(PROBLEM DESCRIPTION):
Emit the exact text of every line from the line with "7. More parts follow." to the line with "1.8, 20, 30))", both ends included. No other output is expected.

======== INPUT RECORDS ========

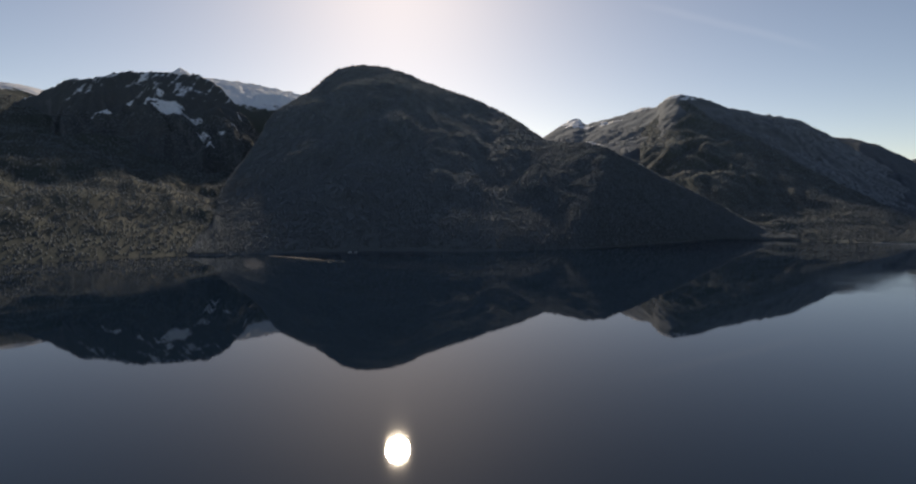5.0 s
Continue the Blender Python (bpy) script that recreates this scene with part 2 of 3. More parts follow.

========
======== INPUT RECORDS ========

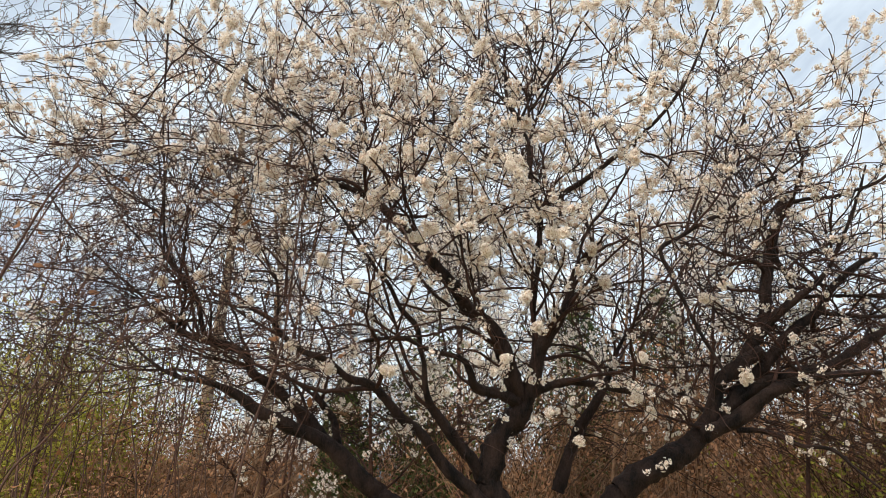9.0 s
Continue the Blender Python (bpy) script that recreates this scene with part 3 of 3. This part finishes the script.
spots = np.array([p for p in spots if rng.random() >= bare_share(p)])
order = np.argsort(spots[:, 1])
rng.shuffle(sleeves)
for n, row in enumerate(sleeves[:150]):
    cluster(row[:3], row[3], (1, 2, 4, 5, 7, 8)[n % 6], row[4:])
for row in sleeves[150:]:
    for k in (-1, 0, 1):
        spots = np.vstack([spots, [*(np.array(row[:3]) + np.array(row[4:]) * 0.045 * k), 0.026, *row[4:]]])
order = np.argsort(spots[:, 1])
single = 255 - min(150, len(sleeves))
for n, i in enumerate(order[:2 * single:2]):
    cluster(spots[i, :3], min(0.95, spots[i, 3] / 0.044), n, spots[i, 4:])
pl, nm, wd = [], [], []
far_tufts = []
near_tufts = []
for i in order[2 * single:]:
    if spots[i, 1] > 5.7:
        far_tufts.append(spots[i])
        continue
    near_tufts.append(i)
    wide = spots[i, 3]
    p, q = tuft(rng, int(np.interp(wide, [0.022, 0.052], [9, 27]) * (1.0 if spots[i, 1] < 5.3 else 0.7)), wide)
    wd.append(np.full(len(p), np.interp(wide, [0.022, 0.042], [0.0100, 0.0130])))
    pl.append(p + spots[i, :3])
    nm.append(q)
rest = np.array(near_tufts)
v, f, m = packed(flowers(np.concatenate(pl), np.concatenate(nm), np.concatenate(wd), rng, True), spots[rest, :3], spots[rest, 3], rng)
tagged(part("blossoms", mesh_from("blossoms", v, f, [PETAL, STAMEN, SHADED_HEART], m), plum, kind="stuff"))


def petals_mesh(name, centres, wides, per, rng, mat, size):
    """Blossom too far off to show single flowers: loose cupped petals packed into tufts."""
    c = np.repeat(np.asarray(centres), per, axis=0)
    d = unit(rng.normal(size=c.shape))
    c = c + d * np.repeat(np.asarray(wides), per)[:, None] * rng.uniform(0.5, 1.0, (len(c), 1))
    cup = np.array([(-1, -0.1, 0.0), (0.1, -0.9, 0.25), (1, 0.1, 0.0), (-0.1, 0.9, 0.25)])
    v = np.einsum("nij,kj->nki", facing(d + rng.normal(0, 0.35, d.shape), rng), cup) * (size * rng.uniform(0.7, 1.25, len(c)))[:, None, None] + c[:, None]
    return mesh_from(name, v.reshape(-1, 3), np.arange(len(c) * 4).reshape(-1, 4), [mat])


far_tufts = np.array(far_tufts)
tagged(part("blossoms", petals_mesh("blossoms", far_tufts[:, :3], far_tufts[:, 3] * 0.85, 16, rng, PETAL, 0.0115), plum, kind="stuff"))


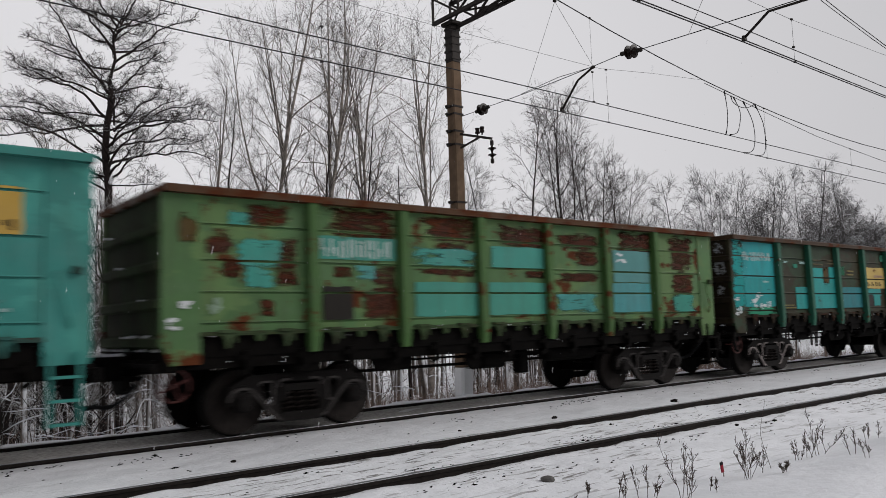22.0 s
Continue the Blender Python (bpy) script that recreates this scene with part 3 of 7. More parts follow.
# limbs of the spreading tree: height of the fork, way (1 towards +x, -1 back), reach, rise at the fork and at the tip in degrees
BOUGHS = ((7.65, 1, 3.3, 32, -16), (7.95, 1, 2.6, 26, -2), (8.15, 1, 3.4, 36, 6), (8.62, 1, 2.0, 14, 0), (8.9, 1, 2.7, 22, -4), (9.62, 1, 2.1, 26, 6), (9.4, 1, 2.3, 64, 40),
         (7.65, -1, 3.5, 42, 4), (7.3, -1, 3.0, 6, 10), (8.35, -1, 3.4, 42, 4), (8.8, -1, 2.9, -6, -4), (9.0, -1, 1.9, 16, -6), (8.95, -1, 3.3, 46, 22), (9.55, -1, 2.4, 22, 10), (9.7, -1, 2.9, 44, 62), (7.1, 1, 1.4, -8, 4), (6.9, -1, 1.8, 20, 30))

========

(RESPONSE TO THIS TASK):
Continue the Blender Python (bpy) script that recreates this scene with part 3 of 7. More parts follow.
# limbs of the spreading tree: height of the fork, way (1 towards +x, -1 back), reach, rise at the fork and at the tip in degrees
BOUGHS = ((7.65, 1, 3.3, 32, -16), (7.95, 1, 2.6, 26, -2), (8.15, 1, 3.4, 36, 6), (8.62, 1, 2.0, 14, 0), (8.9, 1, 2.7, 22, -4), (9.62, 1, 2.1, 26, 6), (9.4, 1, 2.3, 64, 40),
         (7.65, -1, 3.5, 42, 4), (7.3, -1, 3.0, 6, 10), (8.35, -1, 3.4, 42, 4), (8.8, -1, 2.9, -6, -4), (9.0, -1, 1.9, 16, -6), (8.95, -1, 3.3, 46, 22), (9.55, -1, 2.4, 22, 10), (9.7, -1, 2.9, 44, 62), (7.1, 1, 1.4, -8, 4), (6.9, -1, 1.8, 20, 30))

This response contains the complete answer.